Keywords: graph neural networks, graph representation learning, graph machine learning, bottlenecks, oversquashing, curvature, expander graphs, cayley graphs, group theory
TL;DR: We alleviate the bottleneck of graph neural networks, by propagating information over an expander family of graphs. We prove this construct alleviates oversquashing, is of subquadratic complexity, and requires no dedicated preprocessing.
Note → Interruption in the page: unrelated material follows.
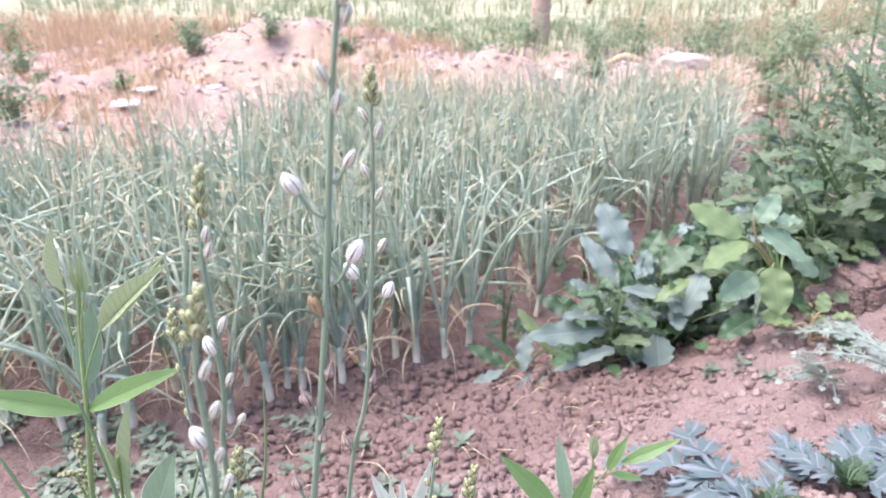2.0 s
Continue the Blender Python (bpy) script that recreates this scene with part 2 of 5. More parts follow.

Abstract: Deploying graph neural networks (GNNs) on whole-graph classification or regression tasks is known to be challenging: it often requires computing node features that are mindful of both local interactions in their neighbourhood and the global context of the graph structure. GNN architectures that navigate this space need to avoid pathological behaviours, such as bottlenecks and oversquashing, while ideally having linear time and space complexity requirements. In this work, we propose an elegant approach based on propagating information over expander graphs. We provide an efficient method for constructing expander graphs of a given size, and use this insight to propose the EGP model. We show that EGP is able to address all of the above concerns, while requiring minimal effort to set up, and provide evidence of its empirical utility on relevant datasets and baselines in the Open Graph Benchmark. Importantly, using expander graphs as a template for message passing necessarily gives rise to negative curvature. While this appears to be counterintuitive in light of recent related work on oversquashing, we theoretically demonstrate that negatively curved edges are likely to be required to obtain scalable message passing without bottlenecks. To the best of our knowledge, this is a previously unstudied result in the context of graph representation learning, and we believe our analysis paves the way to a novel class of scalable methods to counter oversquashing in GNNs.